From the above, we can conclude that both Chile and Bolivia are under an obligation to provide individuals, including those situated on the other side of the border but within their jurisdiction and control, the opportunity to participate meaningfully in decision-making processes that potentially affect the enjoyment of their human right to water.
In 2011, the Special Rapporteur on the human right to water, Catarina de Albuquerque, further elaborated on the participatory aspect of the right to water. In her view,
Participation must be active, free, and meaningful. It must go beyond mere information-sharing and superficial consultation, and involve people in decision-making, providing real opportunities to influence the planning process. The organization of a truly participatory process is challenging. Different mechanisms and approaches will be required, including consultations with various stakeholders, public meetings, and hearings as well as the opportunity to submit written comments and feedback (paragraph 69).

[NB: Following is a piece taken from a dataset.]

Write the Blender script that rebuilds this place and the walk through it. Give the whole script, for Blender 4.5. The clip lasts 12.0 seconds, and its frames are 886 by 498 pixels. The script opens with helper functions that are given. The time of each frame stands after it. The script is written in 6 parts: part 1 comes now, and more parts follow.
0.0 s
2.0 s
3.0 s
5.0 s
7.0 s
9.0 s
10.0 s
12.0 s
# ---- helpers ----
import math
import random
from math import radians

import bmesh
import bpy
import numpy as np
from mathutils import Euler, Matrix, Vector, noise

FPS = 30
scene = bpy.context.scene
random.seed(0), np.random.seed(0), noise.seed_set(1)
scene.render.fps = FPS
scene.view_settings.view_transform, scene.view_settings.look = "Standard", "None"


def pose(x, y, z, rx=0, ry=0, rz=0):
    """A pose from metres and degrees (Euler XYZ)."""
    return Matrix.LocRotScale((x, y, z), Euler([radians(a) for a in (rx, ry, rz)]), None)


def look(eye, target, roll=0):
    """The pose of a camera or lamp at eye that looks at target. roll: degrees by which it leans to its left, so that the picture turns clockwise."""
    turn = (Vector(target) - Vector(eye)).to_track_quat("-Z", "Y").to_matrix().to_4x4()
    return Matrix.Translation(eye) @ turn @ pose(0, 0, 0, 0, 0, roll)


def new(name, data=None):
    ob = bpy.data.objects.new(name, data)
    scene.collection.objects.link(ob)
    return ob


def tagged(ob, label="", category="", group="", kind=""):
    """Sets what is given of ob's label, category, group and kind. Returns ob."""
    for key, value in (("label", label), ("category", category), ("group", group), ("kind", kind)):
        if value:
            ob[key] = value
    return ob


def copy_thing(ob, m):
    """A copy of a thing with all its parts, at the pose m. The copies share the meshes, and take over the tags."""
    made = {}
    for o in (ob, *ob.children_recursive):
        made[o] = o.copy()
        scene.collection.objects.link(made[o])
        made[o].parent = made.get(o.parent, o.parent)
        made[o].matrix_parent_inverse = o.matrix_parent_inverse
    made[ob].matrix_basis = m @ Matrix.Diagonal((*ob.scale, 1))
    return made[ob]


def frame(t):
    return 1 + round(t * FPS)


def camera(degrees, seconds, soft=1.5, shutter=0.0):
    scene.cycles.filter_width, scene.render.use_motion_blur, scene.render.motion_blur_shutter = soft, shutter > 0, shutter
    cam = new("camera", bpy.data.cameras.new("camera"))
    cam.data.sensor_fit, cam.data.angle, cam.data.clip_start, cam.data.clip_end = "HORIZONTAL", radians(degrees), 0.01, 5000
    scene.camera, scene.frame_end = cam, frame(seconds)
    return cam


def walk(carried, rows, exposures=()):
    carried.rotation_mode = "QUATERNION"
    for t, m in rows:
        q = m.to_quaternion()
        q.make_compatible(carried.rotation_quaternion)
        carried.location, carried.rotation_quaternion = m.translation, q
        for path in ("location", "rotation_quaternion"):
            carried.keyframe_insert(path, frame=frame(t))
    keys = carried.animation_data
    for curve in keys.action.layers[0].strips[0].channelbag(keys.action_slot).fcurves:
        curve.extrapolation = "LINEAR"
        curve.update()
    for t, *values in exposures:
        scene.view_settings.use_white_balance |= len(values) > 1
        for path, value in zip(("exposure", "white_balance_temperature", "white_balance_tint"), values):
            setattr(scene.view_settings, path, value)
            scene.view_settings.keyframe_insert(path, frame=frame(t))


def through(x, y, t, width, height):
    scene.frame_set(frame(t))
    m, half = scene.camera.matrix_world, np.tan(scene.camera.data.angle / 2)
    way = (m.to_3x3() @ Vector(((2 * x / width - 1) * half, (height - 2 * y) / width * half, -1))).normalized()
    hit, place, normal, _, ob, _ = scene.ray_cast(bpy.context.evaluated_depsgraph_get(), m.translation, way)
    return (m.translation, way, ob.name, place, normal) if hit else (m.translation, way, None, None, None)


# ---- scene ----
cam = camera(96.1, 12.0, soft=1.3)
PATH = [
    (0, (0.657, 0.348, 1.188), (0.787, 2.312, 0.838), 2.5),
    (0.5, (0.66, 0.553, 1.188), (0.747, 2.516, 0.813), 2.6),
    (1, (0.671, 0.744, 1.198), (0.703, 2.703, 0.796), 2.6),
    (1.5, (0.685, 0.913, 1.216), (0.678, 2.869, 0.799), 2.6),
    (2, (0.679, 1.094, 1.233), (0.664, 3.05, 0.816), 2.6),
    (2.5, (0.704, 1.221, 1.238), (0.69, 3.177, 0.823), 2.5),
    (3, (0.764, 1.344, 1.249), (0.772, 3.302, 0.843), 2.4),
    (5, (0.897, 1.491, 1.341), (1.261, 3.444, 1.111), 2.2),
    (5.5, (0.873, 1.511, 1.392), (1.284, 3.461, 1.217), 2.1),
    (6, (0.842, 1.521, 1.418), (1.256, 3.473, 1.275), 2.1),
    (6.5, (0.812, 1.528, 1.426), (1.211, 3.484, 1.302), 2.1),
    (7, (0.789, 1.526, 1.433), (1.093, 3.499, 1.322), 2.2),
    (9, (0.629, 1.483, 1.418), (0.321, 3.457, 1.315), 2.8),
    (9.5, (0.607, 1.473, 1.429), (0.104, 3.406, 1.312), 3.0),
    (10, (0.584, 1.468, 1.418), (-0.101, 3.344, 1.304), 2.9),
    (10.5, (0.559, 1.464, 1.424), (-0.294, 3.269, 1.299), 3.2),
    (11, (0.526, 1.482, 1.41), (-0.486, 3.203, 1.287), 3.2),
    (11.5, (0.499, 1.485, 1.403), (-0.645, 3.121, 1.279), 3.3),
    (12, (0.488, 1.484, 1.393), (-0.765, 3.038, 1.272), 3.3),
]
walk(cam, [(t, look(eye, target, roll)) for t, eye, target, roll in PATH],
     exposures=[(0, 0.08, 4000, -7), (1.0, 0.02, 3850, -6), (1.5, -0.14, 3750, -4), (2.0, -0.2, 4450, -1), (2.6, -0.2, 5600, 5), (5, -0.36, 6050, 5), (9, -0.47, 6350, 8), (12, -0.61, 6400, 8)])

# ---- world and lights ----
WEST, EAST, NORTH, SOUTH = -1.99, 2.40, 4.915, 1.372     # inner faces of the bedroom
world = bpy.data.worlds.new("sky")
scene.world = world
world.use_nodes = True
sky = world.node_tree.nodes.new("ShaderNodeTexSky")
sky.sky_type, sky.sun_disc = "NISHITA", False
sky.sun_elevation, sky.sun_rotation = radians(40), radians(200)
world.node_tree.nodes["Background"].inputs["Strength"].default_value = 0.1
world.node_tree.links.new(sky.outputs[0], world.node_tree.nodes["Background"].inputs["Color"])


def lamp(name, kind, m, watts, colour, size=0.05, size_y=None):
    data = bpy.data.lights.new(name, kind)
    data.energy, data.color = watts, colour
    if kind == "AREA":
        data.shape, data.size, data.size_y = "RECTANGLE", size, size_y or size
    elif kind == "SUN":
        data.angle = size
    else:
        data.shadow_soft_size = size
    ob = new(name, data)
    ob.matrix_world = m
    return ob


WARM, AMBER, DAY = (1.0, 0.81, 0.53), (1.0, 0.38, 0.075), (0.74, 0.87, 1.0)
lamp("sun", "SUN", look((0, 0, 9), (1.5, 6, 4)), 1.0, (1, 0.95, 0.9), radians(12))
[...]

Meaningful participation of local actors in the governance of the Silala thus requires that their participation be not merely ‘tolerated’ only to give the appearance that the two states are interested in what local actors have to say. Meaningful participation can indeed be ‘challenging’, as Catarina de Albuquerque noted. It requires that local actors can participate, even if their participation leads to complications, frustrations, and delays. In other words, their participation should be considered inherently valuable, not of instrumental value. Importantly, this right to meaningful participation is not restricted to stakeholders found within a jurisdiction; it also provides extraterritorial stakeholders – i.e., those situated in a neighbouring jurisdiction – with participatory rights.